Seeing the final product for the first time, Servellón was shocked by the size and detail of the eight-foot-tall portrait. The archival imagery in the headdress included elements that were distinctive to her background, including news clips from feminist movements, Salvadoran flowers and depictions of labor unions to reflect her work as a professor. However, what stood out to Servellón the most was a sign in front of the portraits advising viewers to “Approach the art with respect, do not touch.” 

“I think that, even if it’s something small like that, is empowering and almost makes me feel really good about myself. I don’t think a lot of women of color are approached with a lot of respect often, being, what I feel like, at the societal bottom of the rung with respect and safety and health. This helps combat that in a way,” Servellón said.

Ja’Hari Ortega, 23, recently graduated from the Massachusetts College of Art and Design and met Metaferia when she visited one of her classes. Ortega also participated in the March workshop and is featured in the exhibition. Ortega admired the individual stories Metaferia told with each portrait. 

“I did feel drawn and connected to the imagery itself, like what it looks like as a whole. Looking at all three of them together, you can feel that they’re very different stories and very different people, and each headdress and each collage I feel like represents that,” she said.

In addition to the collages, Ortega was impressed by “The Call,” a film combining storytelling and song featuring four female descendants from civil rights figures Dick Gregory, Frederick Douglass, and James Baldwin. These women highlight how the maternal figures in their lives helped support the idea of “revolutionary everyday activism.”

“I loved the video. I watched it a few times. I think that oral history, storytelling [and] multi-generational conversations are so important. Watching that video [and] listening to them sing and talk was very comforting and very powerful,” she said. 

Metaferia will continue displaying art that touches upon similar themes next year in Praise Shadows Gallery in Brookline. While this work will be different from the pieces featured in “Generations,” the message and approach to creating the work will remain the same. Founder and CEO Yng-Ru Chen is looking forward to working with Metaferia to amplify traditionally underrepresented voices.

Strikers displaying copied versions of Helina Metaferia’s artwork that is featured in her exhibition “The Woke.” currently on display at the MFA Boston on Nov. 17. (Photo: Jess Silverman)

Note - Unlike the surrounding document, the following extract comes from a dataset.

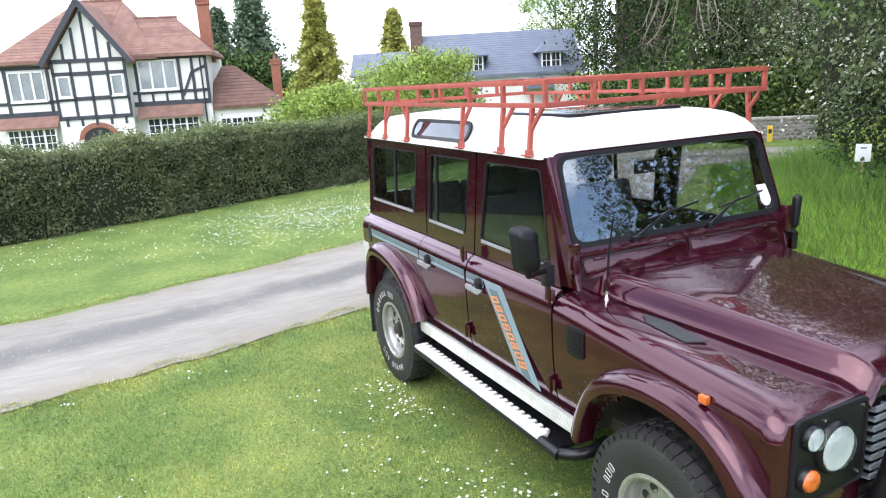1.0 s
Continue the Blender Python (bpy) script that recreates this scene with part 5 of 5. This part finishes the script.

“I think [Metaferia] is speaking to a lot of issues that are relevant to women and artists and people of color,” Chen said. “I opened my gallery in December of 2020 with a mission to work on highlighting artists that I feel like are exciting and that are speaking to our current culture and societies, but in some ways may have been underrepresented in the art market. I felt like she fit that theme because she is bringing to the forefront voices that have historically not really been heard.”

Chen explained how the use of Metaferia’s work in the MFA Union strikes proves that her message is a timely one that will remain prevalent for years to come.

“Her work now being really activated in that way is important because it should never function as just an object in a gallery space. It’s not precious in that way. It should feed our minds and motivate us and compel us to take action,” Chen said.

In her work, Metaferia wants those who view it to understand that the struggles of the past should not remain in the past.

“We’re still fighting a lot of the same struggles that are happening in Boston in the 60s and 70s; I’m sure we all feel remnants of that,” she said.

Metaferia’s main goal in making and sharing her work is to be remembered and make an impact. With MFA activists utilizing her art in their own fights for liberation, her art is doing just that.

“I always want to leave an imprint,” she said. “I’m really interested in memory and how long people talk about something and remember it. I think I’m obsessed with documentation because I’m really obsessed with memory and remaining in people’s consciousness … But really, what I’m hoping is when people walk away, they think about [“Generations”] in their day.”